Si extrapolamos el contexto en el que el sociólogo estadounidense realizó sus observaciones al de la Argentina actual, podríamos decir que estamos frente a un espejo. El Gobierno nacional ha hecho de la “flexibilización” —principalmente en lo económico y, en un sentido más profundo, en lo cultural— una bandera política. Su narrativa de la “motosierra” no solo apunta a achicar el Estado; también propone un país donde el ciudadano común debe adaptarse rápidamente a un ecosistema que, en muchos casos, carece de redes de protección. En el centro de este modelo está la promesa de eficiencia y crecimiento, pero también aflora el riesgo de la “fragilización social”, tal como Sennett lo anticipaba.
La flexibilización que promueve el gobierno de Javier Milei se traduce en reformas orientadas a desregular el mercado laboral, reducir la presencia estatal y dinamizar la economía mediante ajustes profundos. Así, esta dinámica exige que la sociedad tolere altos niveles de inestabilidad, como ser despidos en el sector público, cierre o reconversión de empresas dependientes del gasto estatal, y la necesidad de reinventarse constantemente ante un entorno económico cambiante. Lo que antes era asumido por el Estado como ordenador social, hoy está en manos del mercado. La flexibilización implica desregulación interna y competitividad global bajo las pautas que marca el capital financiero (es interesante lo descripto por Enrico Colombres en su columna titulada “La dictadura que no fue”, publicada en el semanario anterior de FUGA. Los invito a leerla).
Sennett advertía que el problema no era solo económico, sino que también atravesaba lo emocional y lo comunitario de la sociedad. En un escenario de tales características, donde las personas sometidas a una flexibilidad forzada pierden el sentido de continuidad, los vínculos de solidaridad y pertenencia se debilitan. En Argentina, esto se refleja en la ansiedad social y en la sensación de que la adaptación requerida por el Gobierno va más rápido de lo que la sociedad puede asimilar. Sí, podemos afirmar que es lo que la ciudadanía mayoritariamente eligió a través del voto popular, pero cabe preguntarnos cuán preparados estamos actualmente para afrontar tanta flexibilidad. La sociedad argentina ha dado suficientes muestras de poseer un alto grado de adaptabilidad. Los ciclos históricos de desaciertos en lo económico, político, social y educativo nos han forjado como seres altamente flexibles.

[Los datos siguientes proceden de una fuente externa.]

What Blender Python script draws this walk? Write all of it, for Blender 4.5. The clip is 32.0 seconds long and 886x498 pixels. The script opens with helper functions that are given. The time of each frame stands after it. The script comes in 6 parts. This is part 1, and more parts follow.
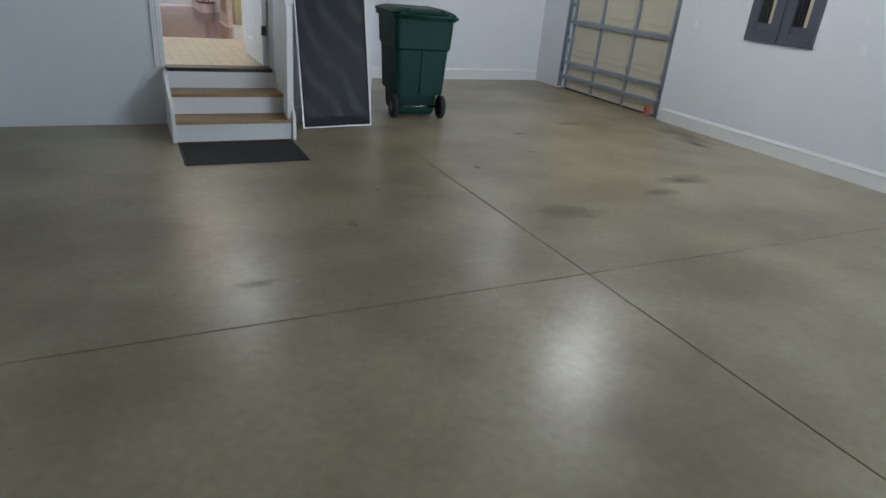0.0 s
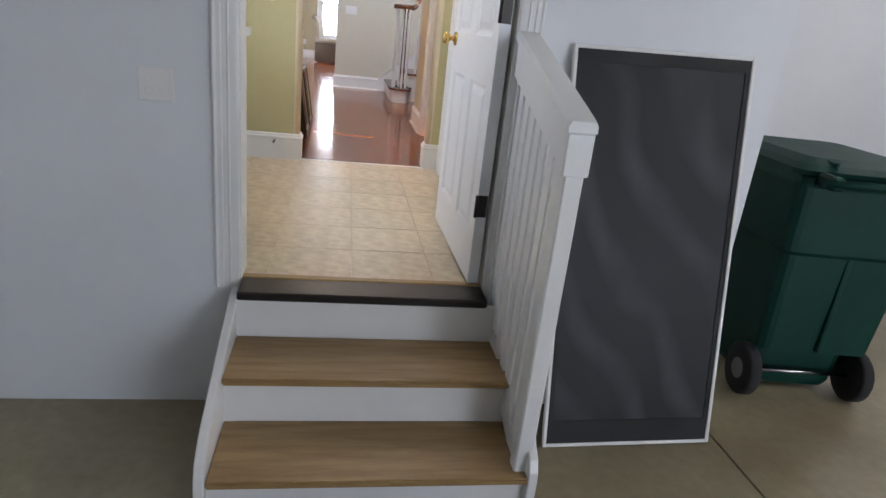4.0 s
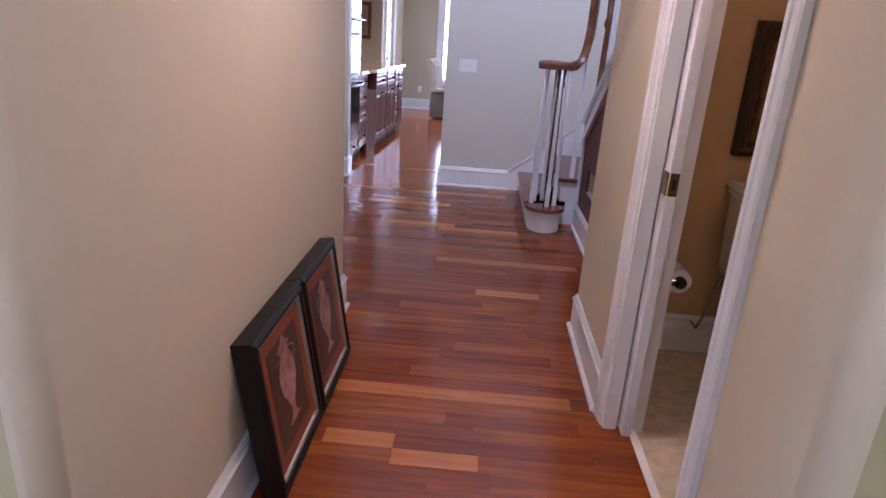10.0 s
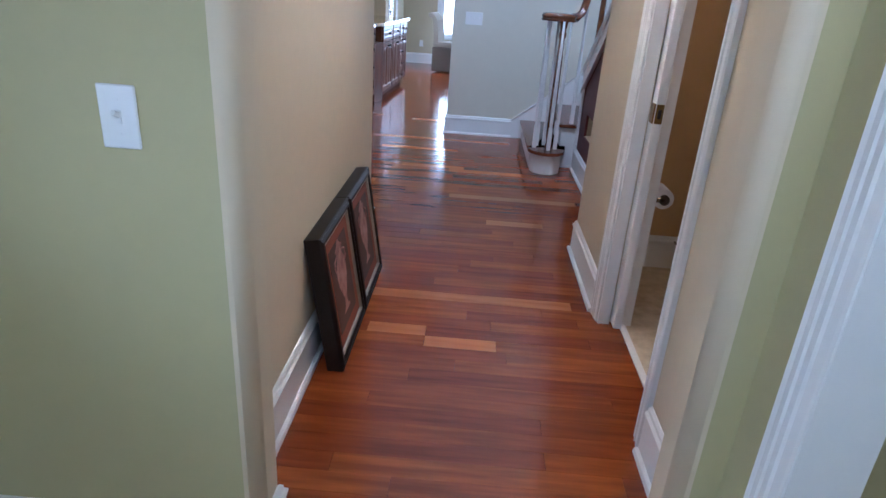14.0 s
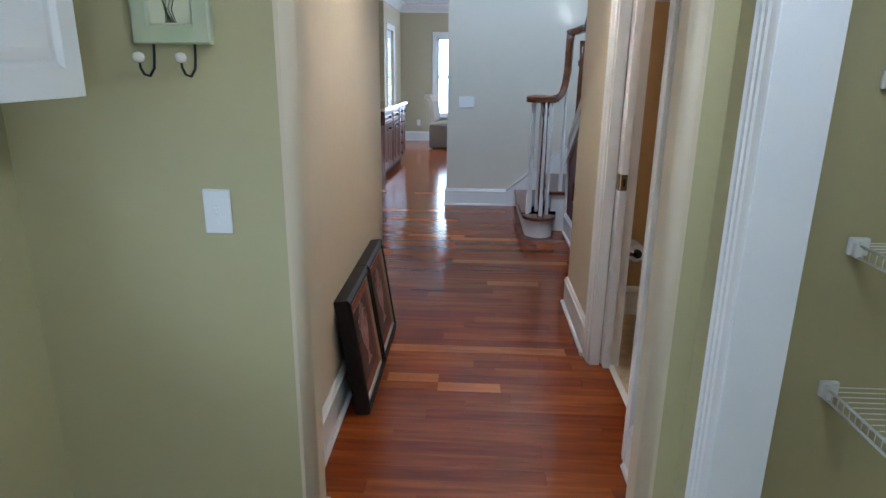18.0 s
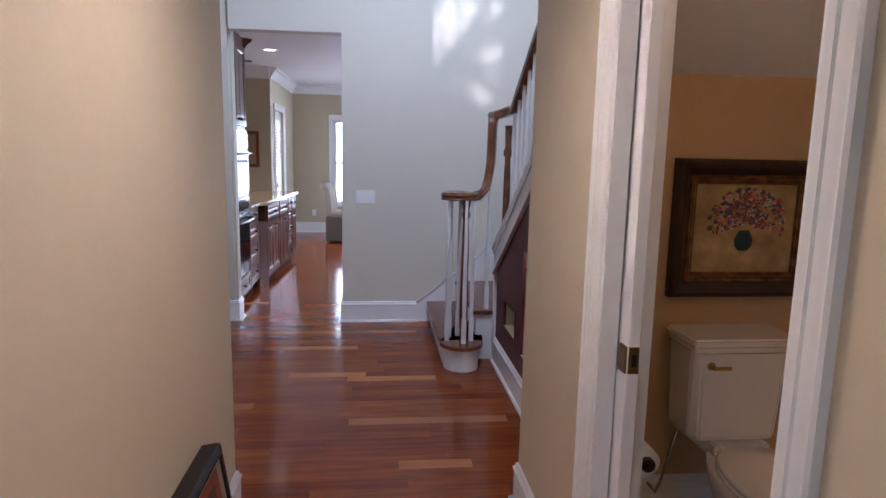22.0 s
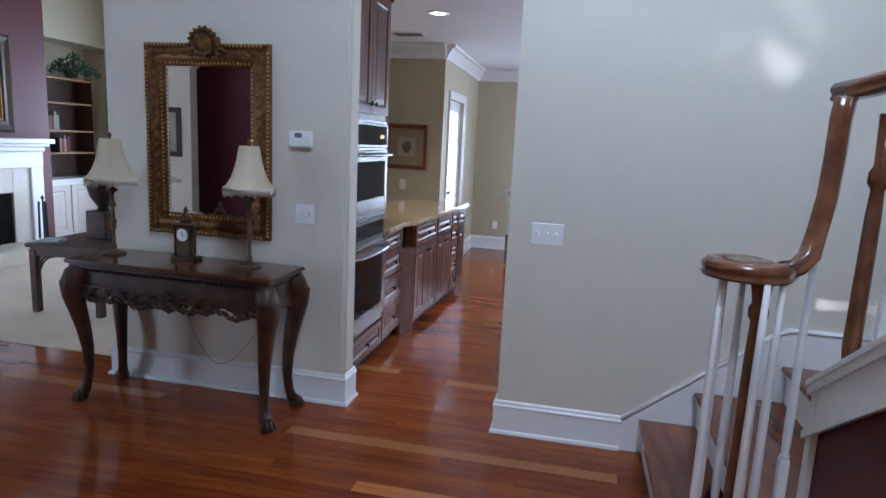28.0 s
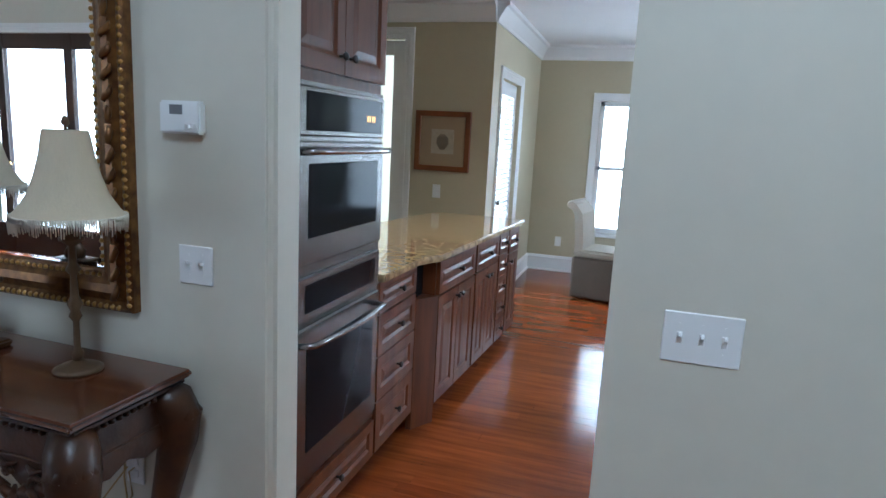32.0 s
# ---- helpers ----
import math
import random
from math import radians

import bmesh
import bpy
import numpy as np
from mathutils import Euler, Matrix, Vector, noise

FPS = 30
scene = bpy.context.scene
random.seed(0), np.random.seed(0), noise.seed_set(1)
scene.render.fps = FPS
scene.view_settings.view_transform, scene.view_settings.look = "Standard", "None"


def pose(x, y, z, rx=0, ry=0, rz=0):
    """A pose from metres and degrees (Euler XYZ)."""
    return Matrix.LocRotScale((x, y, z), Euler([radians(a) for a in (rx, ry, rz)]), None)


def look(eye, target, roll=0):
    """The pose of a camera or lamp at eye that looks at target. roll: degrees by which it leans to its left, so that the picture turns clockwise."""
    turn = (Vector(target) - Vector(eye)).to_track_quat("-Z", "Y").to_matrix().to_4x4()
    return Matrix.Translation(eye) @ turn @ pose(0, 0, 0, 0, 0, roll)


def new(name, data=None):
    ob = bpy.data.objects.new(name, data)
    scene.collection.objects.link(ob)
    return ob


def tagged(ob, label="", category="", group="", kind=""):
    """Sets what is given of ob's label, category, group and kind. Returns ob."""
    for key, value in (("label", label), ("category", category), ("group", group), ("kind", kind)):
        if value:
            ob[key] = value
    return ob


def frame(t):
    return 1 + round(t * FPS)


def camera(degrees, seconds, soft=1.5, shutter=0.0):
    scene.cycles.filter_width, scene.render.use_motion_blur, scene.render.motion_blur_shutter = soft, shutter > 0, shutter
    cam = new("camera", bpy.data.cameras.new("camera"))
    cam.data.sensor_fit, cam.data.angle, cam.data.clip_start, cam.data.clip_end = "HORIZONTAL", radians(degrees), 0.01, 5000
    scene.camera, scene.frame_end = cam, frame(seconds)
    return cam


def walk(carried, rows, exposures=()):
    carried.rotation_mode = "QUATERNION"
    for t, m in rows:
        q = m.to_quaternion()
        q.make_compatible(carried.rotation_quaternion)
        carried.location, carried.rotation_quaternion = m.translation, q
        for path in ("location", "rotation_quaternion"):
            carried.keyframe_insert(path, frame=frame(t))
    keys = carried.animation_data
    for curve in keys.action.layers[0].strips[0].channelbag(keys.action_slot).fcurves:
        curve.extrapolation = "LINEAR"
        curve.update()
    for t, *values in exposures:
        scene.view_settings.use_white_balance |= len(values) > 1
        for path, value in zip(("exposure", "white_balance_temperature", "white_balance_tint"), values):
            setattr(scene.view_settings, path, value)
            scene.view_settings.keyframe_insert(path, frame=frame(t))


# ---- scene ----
cam = camera(71.1, 32.0)
PATH = [
    (0, (0.006, -0.589, 1.009), (0.86, 1.029, 0.201), 5.3),
    (0.5, (0.203, -0.151, 1.055), (0.901, 1.544, 0.255), 5.6),
    (1, (0.269, 0.425, 1.026), (0.868, 2.169, 0.254), 4.9),
    (1.5, (0.354, 0.955, 1.028), (0.851, 2.748, 0.296), 4.3),
    (2, (0.501, 1.499, 1.058), (0.861, 3.343, 0.374), 3.9),
    (2.5, (0.566, 2.007, 1.06), (0.871, 3.87, 0.402), 3.9),
    (4.5, (0.75, 4.161, 0.982), (1.084, 6.016, 0.311), 7.1),
    (5, (0.801, 4.626, 0.969), (1.093, 6.49, 0.307), 7.3),
    (5.5, (0.845, 5.118, 0.972), (1.014, 7.01, 0.347), 5.2),
    (6, (0.884, 5.551, 1.01), (0.936, 7.453, 0.396), 4.0),
    (6.5, (0.843, 5.801, 1.074), (0.896, 7.685, 0.407), 3.6),
    (7, (0.776, 6.025, 1.193), (0.881, 7.873, 0.436), 3.5),
    (7.5, (0.757, 6.312, 1.231), (0.882, 8.151, 0.454), 3.0),
    (8, (0.761, 6.619, 1.312), (0.882, 8.462, 0.545), 2.8),
    (8.5, (0.731, 6.974, 1.349), (0.83, 8.842, 0.641), 4.8),
    (9, (0.779, 7.299, 1.38), (0.782, 9.189, 0.725), 5.2),
    (9.5, (0.844, 7.5, 1.38), (0.775, 9.395, 0.743), 4.8),
    (10, (0.9, 7.601, 1.375), (0.812, 9.488, 0.717), 3.8),
    (10.5, (0.92, 7.604, 1.375), (0.86, 9.483, 0.692), 3.6),
    (11, (0.937, 7.609, 1.372), (0.892, 9.482, 0.672), 3.4),
    (11.5, (0.935, 7.614, 1.361), (0.904, 9.485, 0.654), 3.4),
    (12, (0.886, 7.595, 1.369), (0.863, 9.463, 0.656), 3.9),
    (12.5, (0.818, 7.571, 1.365), (0.778, 9.437, 0.644), 4.5),
    (13, (0.805, 7.458, 1.367), (0.726, 9.315, 0.631), 4.2),
    (13.5, (0.812, 7.293, 1.362), (0.732, 9.142, 0.605), 3.8),
    (14, (0.814, 7.127, 1.363), (0.751, 8.969, 0.586), 3.9),
    (14.5, (0.769, 6.993, 1.352), (0.766, 8.83, 0.561), 5.1),
    (16.5, (0.754, 6.704, 1.382), (0.738, 8.54, 0.59), 2.9),
    (17, (0.78, 6.696, 1.401), (0.736, 8.545, 0.641), 1.9),
    (17.5, (0.803, 6.699, 1.424), (0.735, 8.577, 0.741), 1.2),
    (18, (0.825, 6.702, 1.475), (0.737, 8.617, 0.907), 0.7),
    (18.5, (0.839, 6.711, 1.514), (0.753, 8.661, 1.078), 0.8),
    (19, (0.834, 6.727, 1.543), (0.793, 8.698, 1.206), 1.4),
    (19.5, (0.843, 6.736, 1.547), (0.863, 8.711, 1.235), 1.6),
    (20, (0.857, 6.85, 1.536), (0.898, 8.82, 1.194), 1.8),
    (20.5, (0.862, 7.172, 1.537), (0.889, 9.138, 1.173), 1.3),
    (21, (0.798, 7.432, 1.531), (0.855, 9.4, 1.183), 1.5),
    (21.5, (0.796, 7.738, 1.531), (0.903, 9.707, 1.198), 1.3),
    (22, (0.838, 8.043, 1.512), (1.052, 10.007, 1.198), 1.2),
    (22.5, (0.838, 8.255, 1.487), (1.206, 10.197, 1.18), 1.4),
    (23, (0.812, 8.348, 1.477), (1.342, 10.241, 1.104), 1.9),
    (23.5, (0.819, 8.398, 1.444), (1.441, 10.235, 0.955), 2.4),
    (24, (0.857, 8.456, 1.41), (1.502, 10.25, 0.807), 2.4),
    (24.5, (0.897, 8.528, 1.391), (1.512, 10.315, 0.738), 2.3),
    (25, (0.926, 8.633, 1.404), (1.454, 10.457, 0.776), 2.7),
    (25.5, (0.93, 8.805, 1.431), (1.33, 10.697, 0.918), 3.4),
    (26, (0.934, 9.121, 1.475), (1.195, 11.062, 1.071), 4.0),
    (26.5, (0.98, 9.436, 1.484), (1.076, 11.4, 1.117), 4.5),
    (28.5, (0.848, 10.385, 1.572), (0.345, 12.292, 1.24), 2.1),
    (29, (0.845, 10.473, 1.582), (0.308, 12.373, 1.258), 1.9),
    (29.5, (0.862, 10.576, 1.576), (0.332, 12.479, 1.265), 1.8),
    (30, (0.837, 10.711, 1.561), (0.353, 12.628, 1.259), 2.1),
    (30.5, (0.772, 10.966, 1.555), (0.322, 12.891, 1.247), 2.5),
    (31, (0.731, 11.266, 1.534), (0.262, 13.184, 1.219), 2.5),
    (31.5, (0.685, 11.615, 1.536), (0.163, 13.516, 1.199), 2.7),
    (32, (0.584, 12.017, 1.508), (0.001, 13.897, 1.154), 3.0),
]
walk(cam, [(t, look(eye, target, roll)) for t, eye, target, roll in PATH],
     exposures=[(0, 0.62, 5750, 9), (1, 0.74, 5800, 10), (2.5, 0.84, 5900, 12), (4.5, 0.7, 6100, 17), (5.3, 0.6, 6050, 20), (6, 0.42, 5900, 23), (7, 0.38, 5600, 28), (8, 0.48, 5400, 34), (10, 0.4, 5300, 34), (11, 0.42, 4950, 22), (12.5, 0.4, 4900, 21), (13.5, 0.42, 4600, 15),
                (16.5, 0.27, 5000, 7), (19.5, 0.14, 4950, 6), (21, 0.12, 5350, 19), (22.5, 0.12, 5300, 23), (24.3, 0.08, 5400, 28), (25.3, 0.2, 5050, 25), (26.5, 0.22, 5000, 20), (29, 0.17, 5150, 10), (32, 0.2, 5100, 4)])

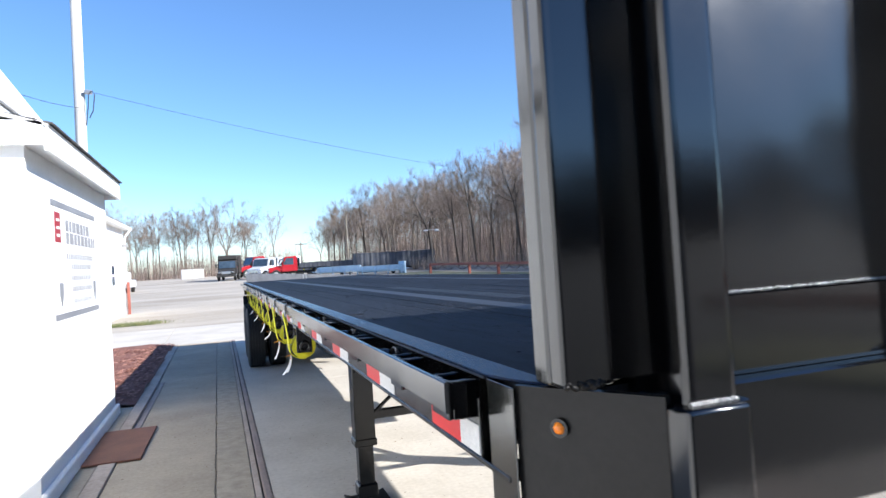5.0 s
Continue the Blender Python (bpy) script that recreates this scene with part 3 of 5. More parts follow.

La elasticidad de la tolerancia
El gobierno de Javier Milei ha tenido un apoyo inicial significativo, alimentado por el hartazgo hacia la política tradicional y por el deseo de un cambio profundo. La sociedad argentina ha dado muestras también de ser pragmática y demandante, fundamentalmente en lo que respecta a lo económico: exige resultados de corto plazo, y es el “bolsillo” quien marca el ritmo. Si el aspecto económico funciona medianamente de manera aceptable, “está todo bien”; y todo lo demás puede ser negociable. Lo político puede ser negociable; lo educativo y lo social también.
En una Argentina dividida entre pro y contra, entre gobierno y “casta”, y donde el escéptico puede inclinar la balanza para uno u otro lado, el techo de tolerancia social da muestras de fragilidad. Así, la elasticidad del apoyo ciudadano se estira ante cada ajuste, pero puede quebrarse si los costos sociales se perciben como desproporcionados frente a los beneficios prometidos.
En términos de Sennett, esta es la tensión central, dado que una sociedad puede aceptar flexibilización si percibe que conserva dignidad, propósito y horizonte de futuro. Si, en cambio, el mensaje dominante es que cada individuo queda librado a su suerte, la “corrosión del carácter” se vuelve un hecho político, y allí la confianza se agota, la cooperación social se erosiona y el contrato entre gobierno y ciudadanía se rompe.
La dinámica que lleva adelante el Gobierno nacional propone una reingeniería social basada en la adaptabilidad, que podríamos definir como extrema. A su vez, la experiencia de Sennett nos recuerda que no toda flexibilidad puede llegar a ser exitosa en términos de respuesta a las demandas sociales. Exigir a la sociedad una elasticidad infinita sin ofrecer los resultados esperados por el “ciudadano común” puede terminar vaciando de contenido la promesa de cambio. Así las cosas, cabe preguntarnos hasta qué punto la flexibilidad imperante puede llegar a soportar el colectivo argentino sin que se produzca un quiebre.
¿Hasta qué punto puede estirarse la paciencia de una sociedad antes de romperse?